Decided: November 27, 2013

PETER B. SKELOS, J.P., THOMAS A. DICKERSON, PLUMMER E. LOTT, and LEONARD B. AUSTIN, JJ. Yasmin Daley Duncan, Brooklyn, N.Y., for appellant. William V. Grady, District Attorney, Poughkeepsie, N.Y. (Kirsten A. Rappleyea of counsel), for respondent.

Appeal by the defendant from a judgment of the County Court, Dutchess County (Greller, J.), rendered June 5, 2012, convicting him of criminal sale of a controlled substance in the third degree, upon his plea of guilty, and imposing sentence.

ORDERED that the judgment is affirmed.

The defendant's challenge to the factual sufficiency of the plea allocution is unpreserved for appellate review (see CPL 220.60[3]; 470.05[2]; People v. Lopez, 71 N.Y.2d 662, 665; People v. Claudio, 64 N.Y.2d 858; People v. Pellegrino, 60 N.Y.2d 636, 637; People v. Barrett, 105 AD3d 862, 863).
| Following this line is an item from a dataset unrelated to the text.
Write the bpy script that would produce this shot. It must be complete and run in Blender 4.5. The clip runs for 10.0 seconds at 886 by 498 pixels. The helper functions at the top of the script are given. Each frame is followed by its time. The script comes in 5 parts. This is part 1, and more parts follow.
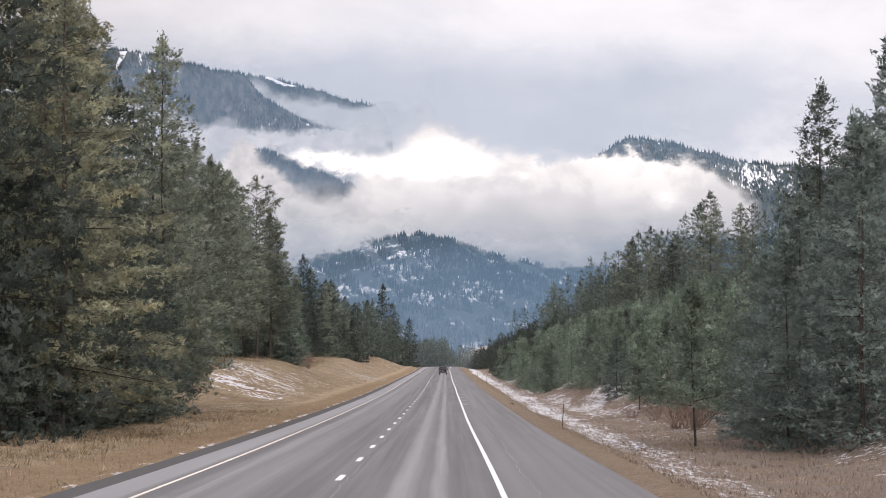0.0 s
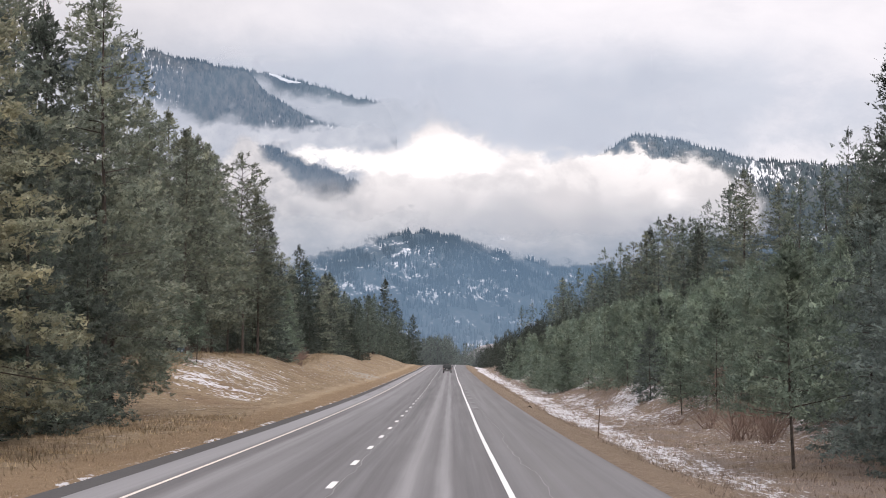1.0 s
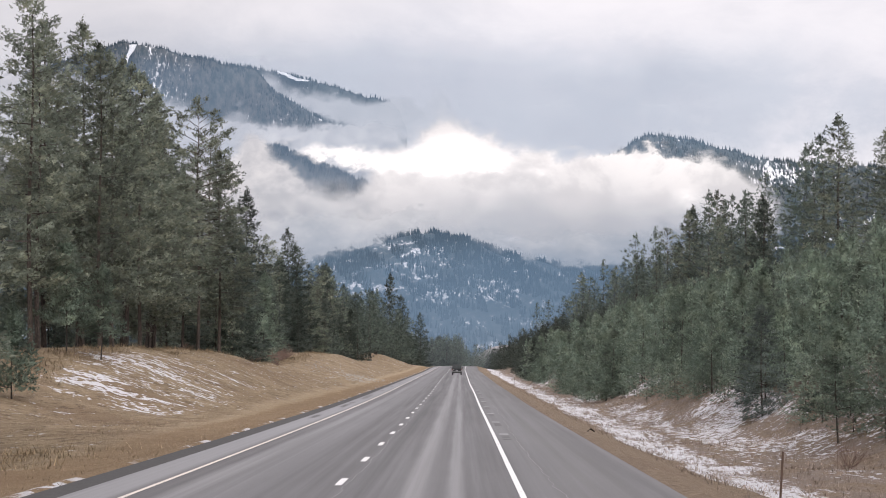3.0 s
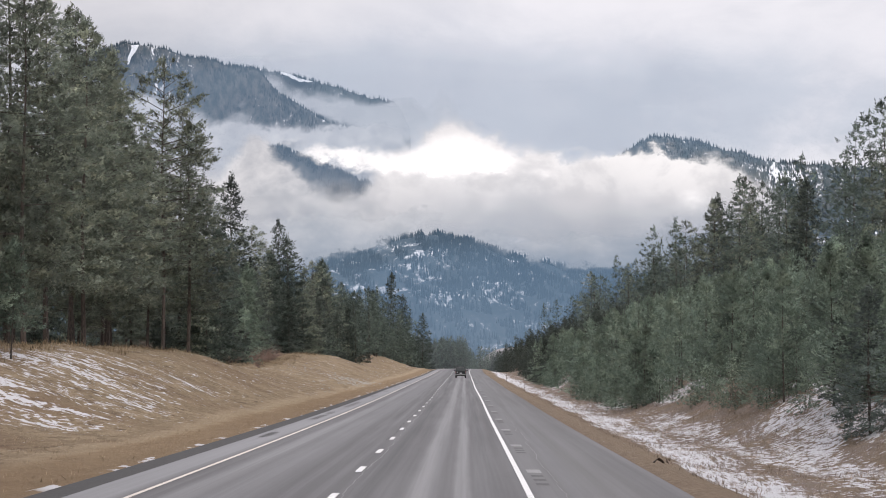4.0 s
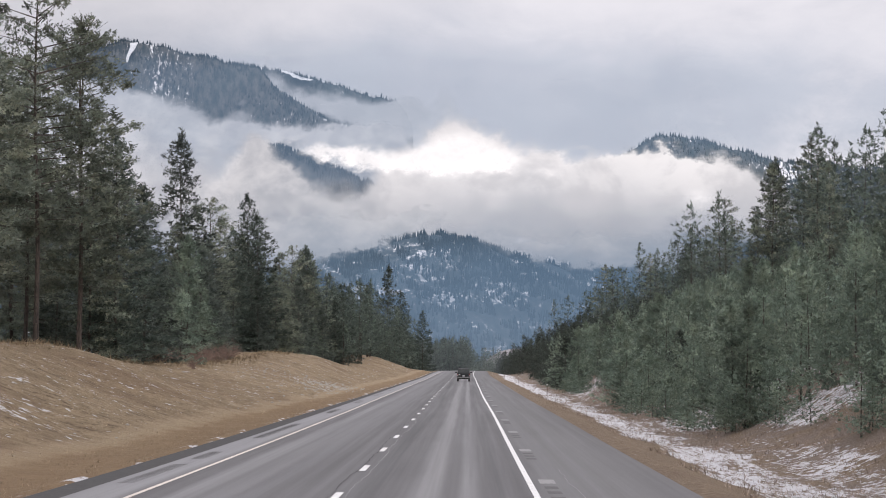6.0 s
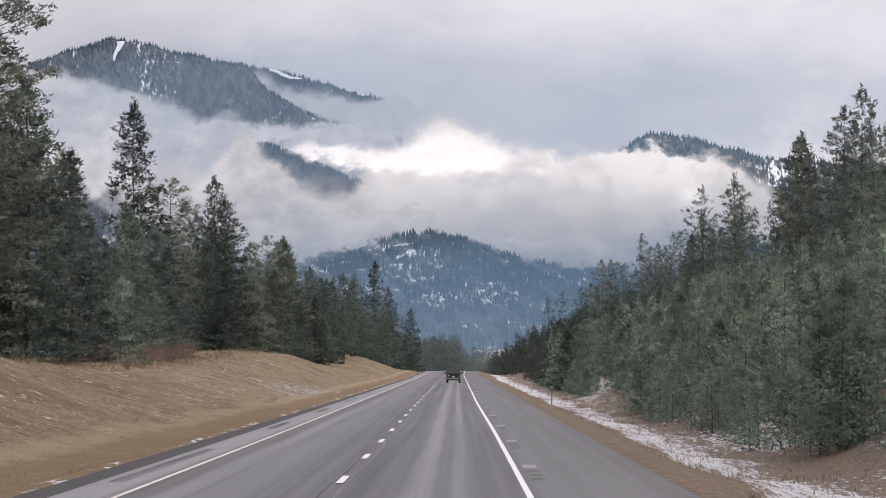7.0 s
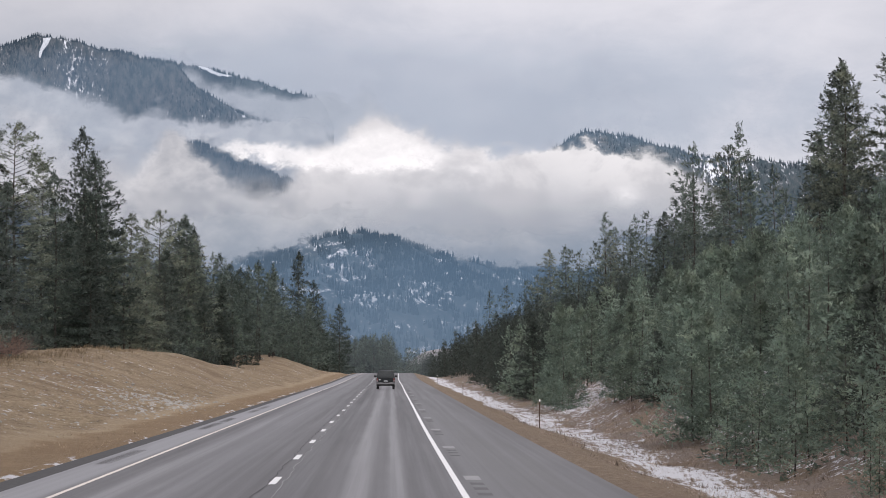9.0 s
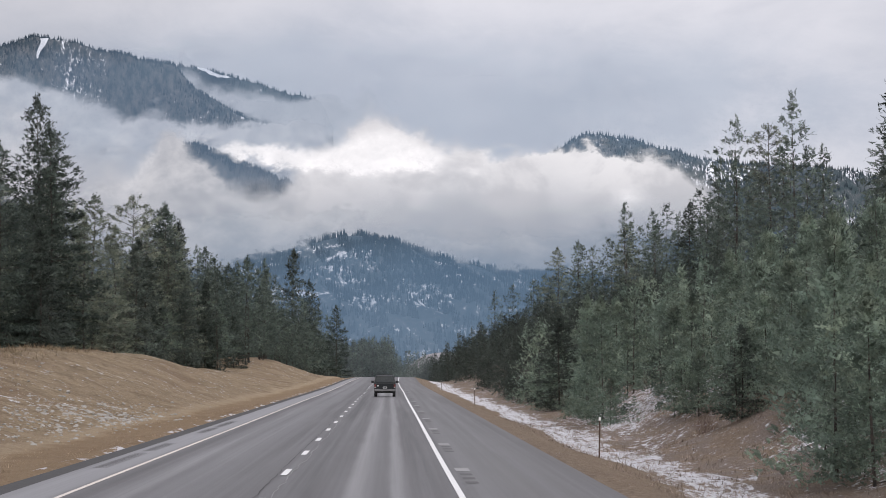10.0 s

Moreover, the “rare case” exception to the preservation requirement does not apply here because the defendant's allocution did not cast significant doubt on his guilt, negate an essential element of the crime, or call into question the voluntariness of his plea (People v. Lopez, 71 N.Y.2d at 666; People v. Stone, 91 AD3d 977, 977 [internal quotation marks omitted] ). In any event, the facts admitted by the defendant during his plea allocution were sufficient to support his plea of guilty to criminal sale of a controlled substance in the third degree (see People v. Goldstein, 12 NY3d 295, 301; People v. Seeber, 4 NY3d 780, 781).
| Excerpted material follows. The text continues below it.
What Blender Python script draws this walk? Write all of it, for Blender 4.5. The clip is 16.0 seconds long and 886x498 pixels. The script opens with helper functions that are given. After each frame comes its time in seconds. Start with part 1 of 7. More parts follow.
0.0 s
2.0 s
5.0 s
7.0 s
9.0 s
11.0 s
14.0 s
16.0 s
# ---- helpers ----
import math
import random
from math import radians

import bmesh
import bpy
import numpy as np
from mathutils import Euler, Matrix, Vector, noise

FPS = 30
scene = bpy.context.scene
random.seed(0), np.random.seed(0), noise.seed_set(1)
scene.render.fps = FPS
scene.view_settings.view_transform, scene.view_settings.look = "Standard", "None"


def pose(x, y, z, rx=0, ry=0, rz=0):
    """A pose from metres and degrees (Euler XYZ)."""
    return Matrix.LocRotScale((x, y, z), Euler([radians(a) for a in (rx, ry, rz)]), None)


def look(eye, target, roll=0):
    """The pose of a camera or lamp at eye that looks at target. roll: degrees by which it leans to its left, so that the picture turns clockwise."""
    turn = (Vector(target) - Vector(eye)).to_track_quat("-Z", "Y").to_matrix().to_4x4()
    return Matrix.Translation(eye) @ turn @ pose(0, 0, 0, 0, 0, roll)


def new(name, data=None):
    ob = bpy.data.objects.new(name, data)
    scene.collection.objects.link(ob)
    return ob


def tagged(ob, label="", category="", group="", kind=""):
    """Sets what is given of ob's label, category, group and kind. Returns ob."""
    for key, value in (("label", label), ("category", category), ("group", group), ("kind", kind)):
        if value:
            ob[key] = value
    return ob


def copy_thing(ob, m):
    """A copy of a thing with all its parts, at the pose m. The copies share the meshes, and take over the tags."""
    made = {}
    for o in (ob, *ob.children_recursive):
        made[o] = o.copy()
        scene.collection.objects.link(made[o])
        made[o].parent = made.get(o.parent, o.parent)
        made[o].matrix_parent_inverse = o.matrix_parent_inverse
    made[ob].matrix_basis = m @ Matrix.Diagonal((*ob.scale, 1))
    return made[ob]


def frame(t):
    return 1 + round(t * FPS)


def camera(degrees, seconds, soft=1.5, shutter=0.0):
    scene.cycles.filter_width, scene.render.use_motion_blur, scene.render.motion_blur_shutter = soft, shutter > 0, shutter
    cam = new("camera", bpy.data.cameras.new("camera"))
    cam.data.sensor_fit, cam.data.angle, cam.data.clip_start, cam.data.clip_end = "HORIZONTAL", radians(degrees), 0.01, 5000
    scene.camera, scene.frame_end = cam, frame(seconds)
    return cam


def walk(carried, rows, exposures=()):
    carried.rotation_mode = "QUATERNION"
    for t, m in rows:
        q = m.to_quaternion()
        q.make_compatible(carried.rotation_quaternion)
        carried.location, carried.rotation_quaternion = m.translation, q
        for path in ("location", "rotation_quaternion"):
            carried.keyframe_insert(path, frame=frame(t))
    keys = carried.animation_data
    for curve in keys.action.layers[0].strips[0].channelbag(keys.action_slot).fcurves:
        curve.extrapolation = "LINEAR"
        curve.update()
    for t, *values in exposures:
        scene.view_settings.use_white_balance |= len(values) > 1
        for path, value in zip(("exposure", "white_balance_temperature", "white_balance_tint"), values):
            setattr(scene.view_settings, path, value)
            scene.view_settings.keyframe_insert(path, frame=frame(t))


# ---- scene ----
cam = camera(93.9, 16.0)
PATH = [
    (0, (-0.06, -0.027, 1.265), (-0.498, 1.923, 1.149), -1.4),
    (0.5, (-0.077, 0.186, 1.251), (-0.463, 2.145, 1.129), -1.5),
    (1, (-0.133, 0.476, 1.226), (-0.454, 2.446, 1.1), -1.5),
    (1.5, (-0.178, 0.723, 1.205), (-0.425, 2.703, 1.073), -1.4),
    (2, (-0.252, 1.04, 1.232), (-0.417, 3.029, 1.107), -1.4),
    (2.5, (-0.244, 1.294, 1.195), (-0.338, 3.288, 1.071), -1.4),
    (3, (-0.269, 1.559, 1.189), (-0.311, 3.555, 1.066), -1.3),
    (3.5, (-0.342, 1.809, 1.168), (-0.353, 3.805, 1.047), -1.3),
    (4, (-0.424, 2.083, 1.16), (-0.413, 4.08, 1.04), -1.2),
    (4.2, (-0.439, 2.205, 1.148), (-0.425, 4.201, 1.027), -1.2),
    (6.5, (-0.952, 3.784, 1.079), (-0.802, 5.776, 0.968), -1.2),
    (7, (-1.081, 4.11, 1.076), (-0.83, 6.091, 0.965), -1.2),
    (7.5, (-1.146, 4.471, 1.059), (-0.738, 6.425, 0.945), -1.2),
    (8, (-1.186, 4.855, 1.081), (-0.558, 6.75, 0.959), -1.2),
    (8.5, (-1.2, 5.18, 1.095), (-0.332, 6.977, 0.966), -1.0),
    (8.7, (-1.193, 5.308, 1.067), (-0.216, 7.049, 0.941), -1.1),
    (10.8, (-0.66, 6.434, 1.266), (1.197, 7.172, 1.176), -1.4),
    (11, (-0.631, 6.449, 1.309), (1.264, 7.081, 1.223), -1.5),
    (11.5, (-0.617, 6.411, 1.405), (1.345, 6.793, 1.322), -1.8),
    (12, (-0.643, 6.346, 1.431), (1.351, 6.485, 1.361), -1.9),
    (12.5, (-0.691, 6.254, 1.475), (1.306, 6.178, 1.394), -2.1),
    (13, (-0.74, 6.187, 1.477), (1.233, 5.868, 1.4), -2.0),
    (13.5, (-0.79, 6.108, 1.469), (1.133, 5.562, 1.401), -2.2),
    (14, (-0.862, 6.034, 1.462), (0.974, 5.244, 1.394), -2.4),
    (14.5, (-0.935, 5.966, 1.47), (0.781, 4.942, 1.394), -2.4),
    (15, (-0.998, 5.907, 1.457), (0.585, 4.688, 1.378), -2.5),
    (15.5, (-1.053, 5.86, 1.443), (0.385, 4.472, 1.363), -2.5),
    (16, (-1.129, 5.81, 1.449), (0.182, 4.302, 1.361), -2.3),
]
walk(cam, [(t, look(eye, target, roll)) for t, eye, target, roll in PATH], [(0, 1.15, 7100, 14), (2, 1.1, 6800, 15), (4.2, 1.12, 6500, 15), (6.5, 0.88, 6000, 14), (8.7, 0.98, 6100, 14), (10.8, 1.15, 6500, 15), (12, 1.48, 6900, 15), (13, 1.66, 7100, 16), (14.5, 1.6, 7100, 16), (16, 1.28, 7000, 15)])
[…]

Contrary to the defendant's contention, the imposition of a $50 DNA databank fee at the time of sentencing was not illegal. The defendant was convicted of criminal sale of a controlled substance in the third degree, a “[d]esignated offen[se]” as defined by Executive Law § 995(7), which triggered the imposition of a $50 DNA databank fee (see Penal Law § 60.35[1][a][v]; People v. Cooper, 88 AD3d 1009, 1010). Accordingly, the County Court properly imposed the $50 DNA databank fee at the time of sentencing.